• **Source material**:

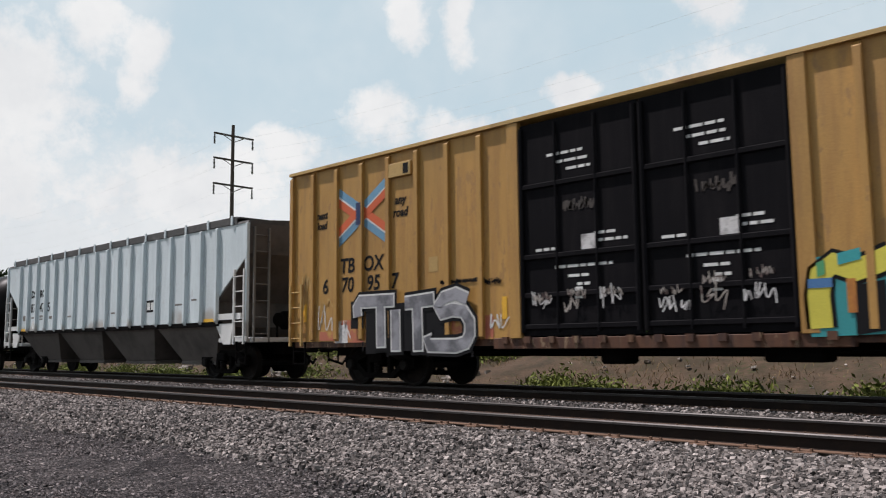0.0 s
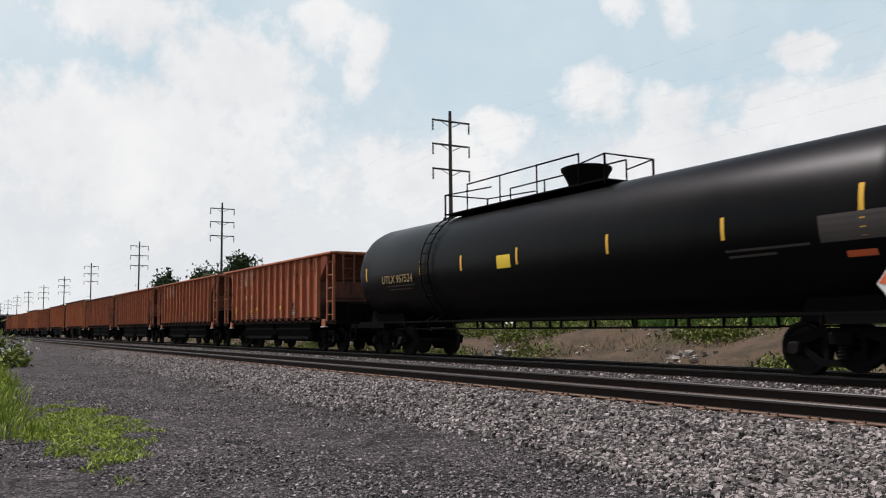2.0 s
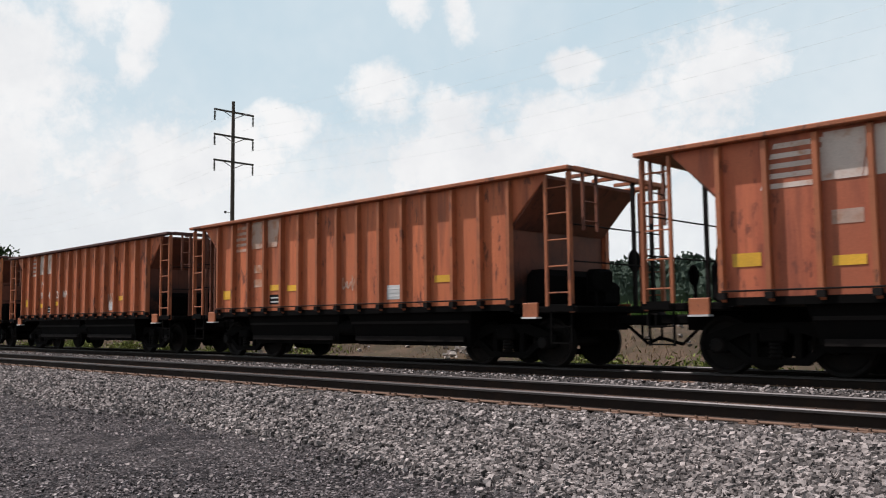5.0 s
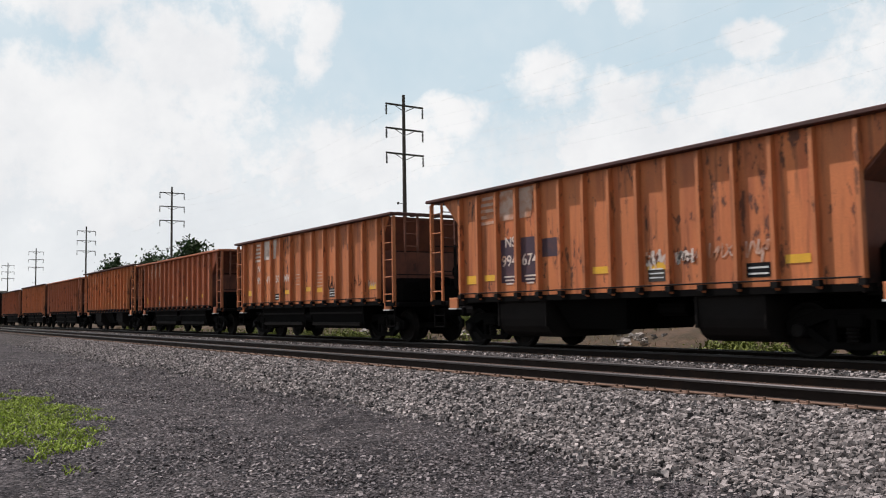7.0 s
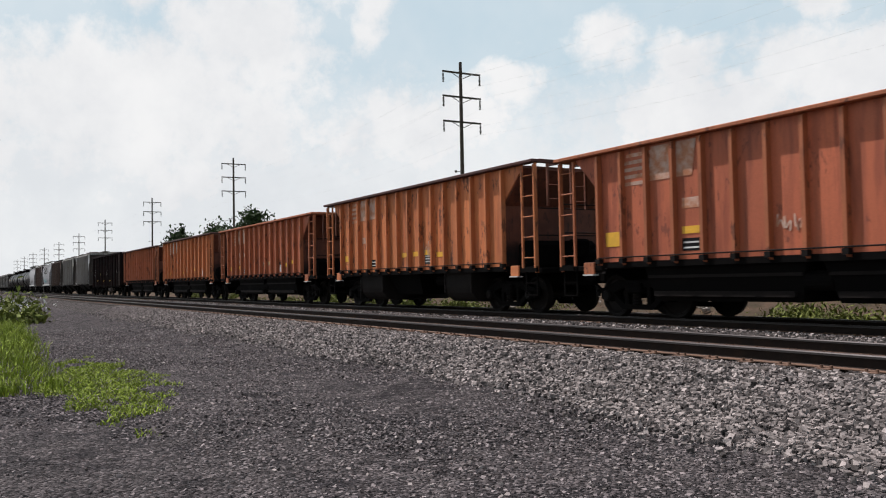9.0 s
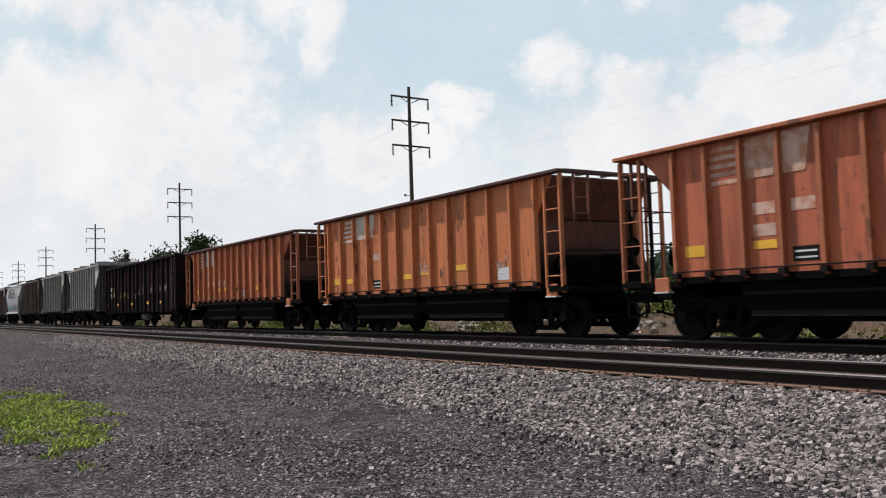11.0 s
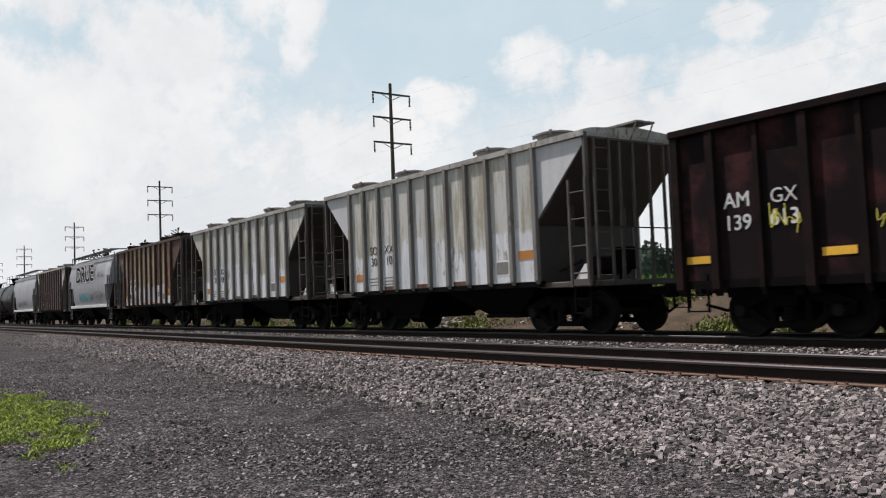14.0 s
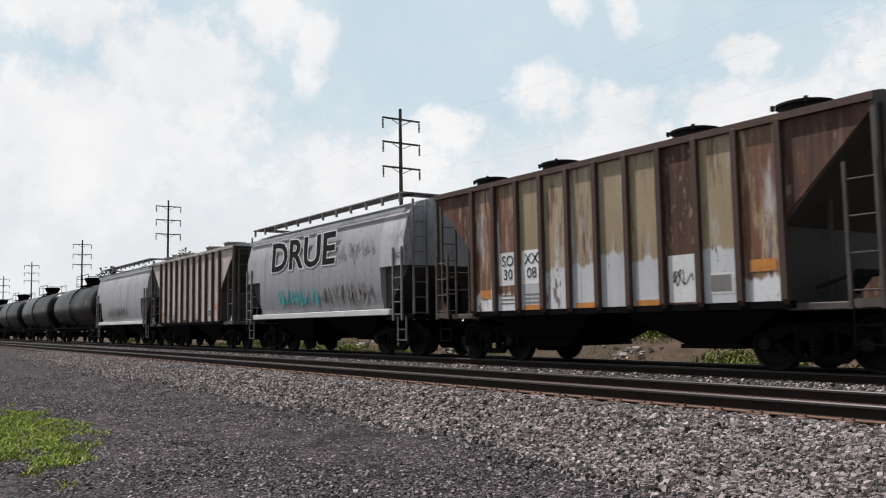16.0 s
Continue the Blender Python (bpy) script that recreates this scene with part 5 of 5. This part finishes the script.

• **What is expected**:
Retype the listing exactly. Pictures do not belong in the copy.

• **Solved problem**:
0.0 s
2.0 s
5.0 s
7.0 s
9.0 s
11.0 s
14.0 s
16.0 s
Continue the Blender Python (bpy) script that recreates this scene with part 5 of 5. This part finishes the script.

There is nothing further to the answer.